Immigration is on Labour’s grid, too, with the plan to bring it down by boosting skills training at home. Forecasters expect it to fall anyway. So Keir the woke warrior? Good luck with that.

It may seem an age already, but voters are not yet concentrating on the election, say the focus-groupers. If you, the reader of political columns, are bored rigid by hearing of Starmer’s toolmaker dad and nurse mum, it remains true that most voters still say they don’t really know him. So, in Tuesday’s TV debate between the leaders, expect Starmer to use every chance to describe himself. Most voters don’t watch prime minister’s questions, so they’ll observe these head-butting duels with a fresh eye. Neither leader floats like a butterfly or stings like a bee, but Starmer usually prevails. Sunak plans to exploit some kind of underdog status, but that too is a tough sell when he is PM, he was chancellor, he is so obviously vulnerable on every flank and so clearly to blame – in full or part – for everything ill-fated in these wretched Tory years.

The runes are being read. Both parties were alarmed by the mighty electoral calculus MRP poll predicting just 66 seats for the Tories. It raised no cheers in the Labour camp, where there is gnawing fear that complacency will stop too many people from bothering to vote, or will give potential Labour voters licence to vote Green. It could also complicate the calculation in “blue wall” seats, where Labour people need to turn out and, as a way to oust the Tories, vote Liberal Democrat.

But that same poll caused flat panic in the Tory camp, where the campaign seems solely focused on stemming the flow of rightwingers to the hardline church of Reform. That panic will heighten after the screeching U-turn on Monday in which Nigel Farage took control of Reform and deigned to run as an MP, hoping it will be eighth time lucky. Sunak and his chancellor beseech elderly voters with wafted pension bribes, and tickle their fancies with absurd plans to force national service on Britain’s young people. Badenoch’s transgender pitch was a ploy to discomfort Labour, but more than that, it was a desperate attempt to head off further defections by those who prefer their extremism full fat rather than semi skimmed.

In many ways, this is the election we expected. But that is not the same thing as saying that – on the evidence so far – this is the election we deserve.

Amid the promises, there needs to be a reality check, not least about the public finances. In the Financial Times last week, the International Monetary Fund exposed the hitherto unmentioned, and unmentionable, gaping £30bn hole awaiting the next chancellor. A field of fiscal landmines has been laid by Jeremy Hunt, with zero expectation he will ever be expected to navigate them. One report suggests he sees a nicer post-election life for himself presenting at Classic FM. So be it: so long as they don’t let him present the financial reports.

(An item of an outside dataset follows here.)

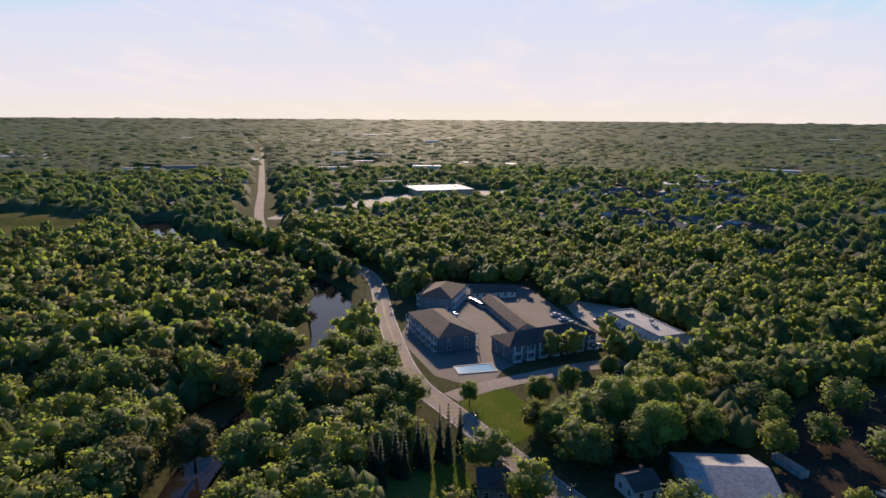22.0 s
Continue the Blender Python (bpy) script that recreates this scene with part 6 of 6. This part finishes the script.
for poly, kp in LOTS.values():
    if max(math.hypot(*p) for p in poly[::4]) > 430:
        within = inside(cx, cy, poly)
        for px, py, r in zip(cx[within & grown], cy[within & grown], cr[within & grown]):
            if rng.random() < kp:
                lot_rows.append((px, py, float(rise(r)) - 0.5, rng.uniform(0.6, 0.95), rng.uniform(0.7, 1.1), int(rng.integers(5))))
        grown &= ~within
for fx, fy, fa, fl, fw in FOOT:
    if math.hypot(fx, fy) > 430:
        grown &= np.hypot(cx - fx, cy - fy) > max(fl, fw) * 0.5 + cr * 0.012
TOWN = []
forest("woods", lot_rows, MIDTREE, WOODS[1], "scattered green trees on far lots and lawns")
ctop, ckind = np.zeros((NR, NT)), np.zeros((NR, NT), np.int32)
for i in range(NR):
    for j in range(NT):
        px, py, r = cx[i, j], cy[i, j], cr[i, j]
        t = noise.noise(Vector((px / 260, py / 260, 1.0))) + 0.6 * noise.noise(Vector((px / 90, py / 90, 5.0)))
        urban = -0.12 if (py < -850 and abs(px) < 1100) else 0.42 if (py > 250 or px < -250) else 0.12
        if grown[i, j] and t > urban and r < 4300 and rng.random() < (0.42 if r < 1400 else 0.6):
            TOWN.append((px, py, r * STEP))
            if rng.random() < 0.45:
                grown[i, j] = False
        q = noise.noise(Vector((px / 330, py / 210, 8.0)))
        ctop[i, j] = 10.5 + 4.0 * q + rng.normal() * (1.7 if r < 1500 else 1.2)
        m = 1.1 * noise.noise(Vector((px / 180, py / 180, 3.0))) + rng.normal() * 0.42
        ckind[i, j] = 0 if m > 0.55 else 1 if m > 0.05 else 2 if m > -0.45 else 4 if m > -0.85 else 3
gu, gv = np.meshgrid(np.arange(NR * FINE) / FINE, np.arange(NT * FINE) / FINE, indexing="ij")
gu, gv = gu + rng.uniform(-0.1, 0.1, gu.shape), gv + rng.uniform(-0.1, 0.1, gv.shape)
bi, bj = np.floor(gu).astype(int), np.floor(gv).astype(int)
top, kind_of = np.full(gu.shape, -3.0), np.ones(gu.shape, np.int32)
for di in (-1, 0, 1):
    for dj in (-1, 0, 1):
        ii, jj = np.clip(bi + di, 0, NR - 1), (bj + dj) % NT
        dv = gv - cv[ii, jj]
        dv -= np.round(dv / NT) * NT
        d2 = (gu - cu[ii, jj]) ** 2 + dv ** 2
        h = np.where(grown[ii, jj] & (d2 < 0.95), ctop[ii, jj] * (np.where(gu < math.log(950 / R_IN) / STEP, 0.40, 0.52) + 0.20 * np.sqrt(np.maximum(0.0, 1 - d2 / 0.95))), -3.0)
        better = h > top
        kind_of = np.where(better, ckind[ii, jj], kind_of)
        top = np.where(better, h, top)
gr, ga = R_IN * np.exp(gu * STEP), gv * 2 * math.pi / NT
V = np.stack([gr * np.cos(ga), gr * np.sin(ga), top + rise(gr) + np.where(top > 0, rng.normal(size=gu.shape) * 0.45, 0.0)], -1).reshape(-1, 3)
n_r, n_t = gu.shape
idx = np.arange(n_r * n_t).reshape(n_r, n_t)
nxt = np.roll(idx, -1, 1)
Q = np.stack([idx[:-1], nxt[:-1], nxt[1:], idx[1:]], -1).reshape(-1, 4)[:, ::-1]
flat_top = top.ravel()
Q = Q[(flat_top[Q] > 0).any(1)]
used, Q = np.unique(Q, return_inverse=True)
Q = Q.reshape(-1, 4)
me = bpy.data.meshes.new("far_woods")
me.vertices.add(len(used))
me.vertices.foreach_set("co", V[used].ravel())
me.loops.add(Q.size)
me.loops.foreach_set("vertex_index", Q.ravel().astype(np.int32))
me.polygons.add(len(Q))
me.polygons.foreach_set("loop_start", np.arange(0, Q.size, 4, dtype=np.int32))
me.polygons.foreach_set("material_index", kind_of.ravel()[used][Q[:, 0]].astype(np.int32))
me.update(calc_edges=True)
# dark tones here paint the shaded gaps between the far crowns
for m in SHADE_CANOPY:
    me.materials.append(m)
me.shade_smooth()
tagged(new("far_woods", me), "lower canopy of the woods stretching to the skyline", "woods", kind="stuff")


def low_tree(seed):
    """A small far tree 1 m high and 1 m in half width: two masses and a ragged skin of leaf clumps."""
    g = np.random.default_rng(seed)
    lobes = [(g.uniform(-0.3, 0.3), g.uniform(-0.3, 0.3), 0.46, 0.56), (g.uniform(-0.4, 0.4), g.uniform(-0.4, 0.4), 0.62, 0.42)]
    V = [ICO1[0] * r * g.uniform(0.8, 1.1, (12, 1)) * np.array((1.2, 1.2, 0.8)) + np.array((x, y, z)) for x, y, z, r in lobes]
    n = g.normal(size=(34, 3))
    n[:, 2] = np.abs(n[:, 2]) + 0.1
    n /= np.linalg.norm(n, axis=1)[:, None]
    c = np.array(lobes)[g.integers(0, 2, 34)]
    p = c[:, :3] + n * c[:, 3:] * np.array((1.25, 1.25, 0.9))
    a = np.cross(n, g.normal(size=(34, 3)))
    a /= np.linalg.norm(a, axis=1)[:, None]
    b = np.cross(n, a)
    leaf = np.stack([p - a * 0.2, p + a * 0.2, p + b * 0.3], 1).reshape(-1, 3)
    V = np.concatenate(V + [leaf])
    F = np.concatenate([ICO1[1], ICO1[1] + 12, np.arange(24, len(V)).reshape(-1, 3)])
    N = np.concatenate([ICO1[0], ICO1[0], np.repeat(n, 3, 0)])
    return V, F, len(V), soften(N)


LOWTREE = [low_tree(700 + k) for k in range(6)]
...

Both parties in this election pretend not to hear the voice of Paul Johnson, truth-teller-in-chief at the Institute for Fiscal Studies, who warns that pledges of no new taxes and no spending cuts, while shrinking the national debt, are impossible to fulfil. Labour ignores him for now, promising to clear the backlog of people waiting more than 18 weeks for treatment, and raise employment from 75% to 80%, though Johnson warns “we never got close” to that rate. We need a reality check. We’re getting magical thinking.

Think, too, about all the issues that aren’t being properly addressed in this election yet. Brexit is parked, with Labour keen to avoid accusations of cosying up to the EU, and the Tories desperate to hide from their Brexit failures.

Also missing in action: social care, the plight of the 1.6 million frail people denied the help they need. Both parties bear the scars of Theresa May’s 2017 election plan and Andy Burnham’s 2010 scheme, both of which exploded mid-campaign.

The burning planet should be the burning question but it isn’t, despite Labour rightly making green energy its engine for growth and its prime spending priority. Sunak ditched net zero, warning: “Labour’s decarbonisation proposals will cost £3,297 per household.” That’s Toryism at its most despicable, lying about the need for climate action for no electoral gain. But one way or another, we should be talking about it.

Here we are again, at the pinnacle of our democratic process and yet, again, failing to find a way to grapple honestly with the great issues. Democracy is worshipped, but its potential is eroded and its practitioners reviled. Whose fault is that? MPs or the public? Voters who think they stand aloof from “lying” politicians might ask themselves how much they are to blame for demanding the impossible – Swedish-level public services on US-level tax rates.

I don’t blame Labour for this; it is up against the great Tory lie factory. Always facing that wall of sound from the howling, dominant Tory media – its volume turned up now by GB News. The wonder is that Labour ever gets a hearing, ever wins elections. If it is staying muted now, the process makes that sensible, because discussing difficult dilemmas thoughtfully would do little more than provide ammunition for the enemy. After years in opposition, an election – in this Britain, at this time – is a perilous moment for Labour to seek to reshape the entire way we do politics.

With polls swinging strongly towards a Labour win and a social democratic future, with voters apparently ready to rebel against the devastations of austerity, maybe there is scope for boldness. Maybe Labour should trust polls showing that a majority would pay more tax to revive public services. Maybe it should be more expansive in the knowledge that voters broadly agree with the party over Brexit, tax, social care, poverty, benefits and the climate.

But, with a great victory within grasp and the chance of a different future for this country, is it reasonable to demand that it take that risk?